I too still have a CDP101 that plays disks, with a
little nudge to the drawer.

It still sounds fine.


Interesting. I refused to review one after listening to
it for several days when they first came out. I thought
it sounded awful. I remember telling a friend that if
this was the "promise" of CD, I wanted no part of it.

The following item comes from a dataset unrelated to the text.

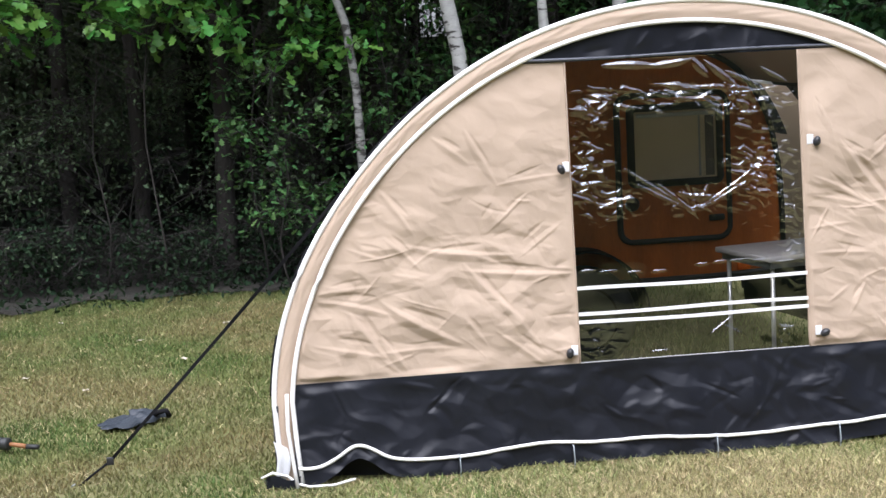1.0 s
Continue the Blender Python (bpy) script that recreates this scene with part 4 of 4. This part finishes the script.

I am remined of my CDP 101 by my 60" Mitsubishi HDTV. Give it some good
video and it looks wonderful, but give it some video that lacks resolution
and it looks pretty sad. The CDP 101 was very impressive with the many
well-mastered discs that came out at the same time, but there were these
other discs that made you wonder why anybody ever bothered. I was prepared
to expect the best by some live recordings that I had heard on a PCM-F1. The
most questionable performance aspect of the CDP 101 was a very gentle
roll-off above 12 KHz, due to the use of analog brickwall filters. Compared
to what phono cartrdiges do, it was a nit.

The
first CD player that I thought sounded OK (and, in fact,
was the first one I owned) was the little 14-bit,
top-loading Philips/Magnavox CD-100 (I still think it was
one of the best built and the prettiest, by far). It
actually sounded very decent.


In reality the CD-100 was a true 16 bit player courtesy of 4X oversampling.
While I've done technical testing of several CDP 101s, I've never had an
operational CD-100 to work with. The extant technical tests of the day are
very skimpy, but they do suggest that it was capable of true 16 bit
performance.


Can't say the same for many
of the early CDs, though. I still remember a recording of
Strauss' "Alpine Symphony" on DGG with Von Karajan and
the Berlin Philharmonic. I still think that it is the
worst sounding recording I've ever heard. PERIOD!


This recording was made in 1981, and apparently released on CD several
times., the most recent Cd release being dated 1993.